Now, who knows in retrospect why Gerald Ford never invited him to the White House, but he never did. And certainly at the time, there was criticism from Harvey Milk and others that the reason he was not invited and welcomed into the nations house, that the reason was that he was gay.
After his death, you know, I wrote a story a few days later. And I called President Fords secretary to see if President Ford would have anything to say about this and was told, well, we'll see what we can do. I waited a few days and nothing happened, and so the story ran.
A few days later, though, President Ford sent a letter two letters one went to Mr. Sipples brother, and one went to the bar where Sipple had hung out.
BLOCK: What did it say?
Mr. MORAIN: Well, it said that he was very sorry to hear about Oliver Sipples death, and the circumstances of that death.
BLOCK: Did Billy Sipple talk about whether he saw himself as a hero - and the limelight, the attention that came to him - as a result of what he did back in 1975?
Mr. MORAIN: He would, on occasion, talk about it. But he also said that he thought that that was something anybody would have done in that same circumstance.
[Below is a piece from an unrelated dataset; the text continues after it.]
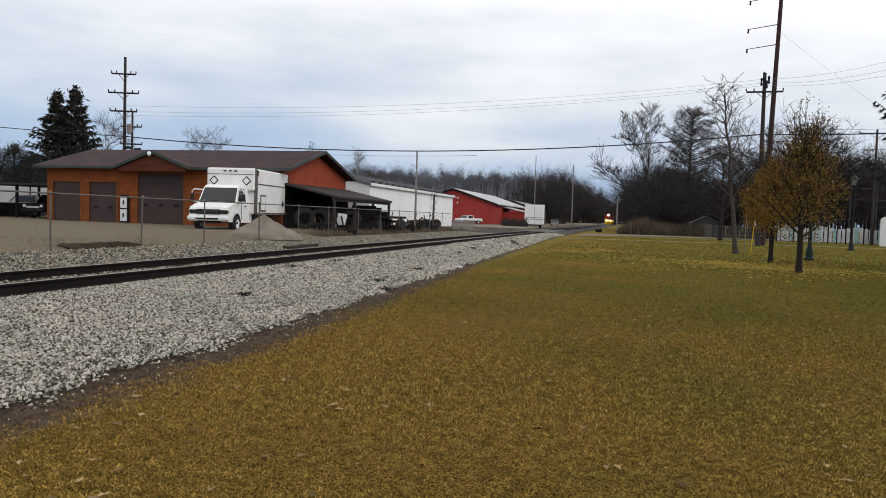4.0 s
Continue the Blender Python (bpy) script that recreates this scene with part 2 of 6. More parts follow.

I dont think that thats true, but it certainly is the case that he acted. I think he understated what it was he did.
BLOCK: Dan Morain, thank you very much.
Mr. MORAIN: You're quite welcome.
BLOCK: Dan Morain is political affairs columnist with the Sacramento Bee. We were talking about Oliver "Billy" Sipple, who stopped an assassination attempt on President Ford in 1975.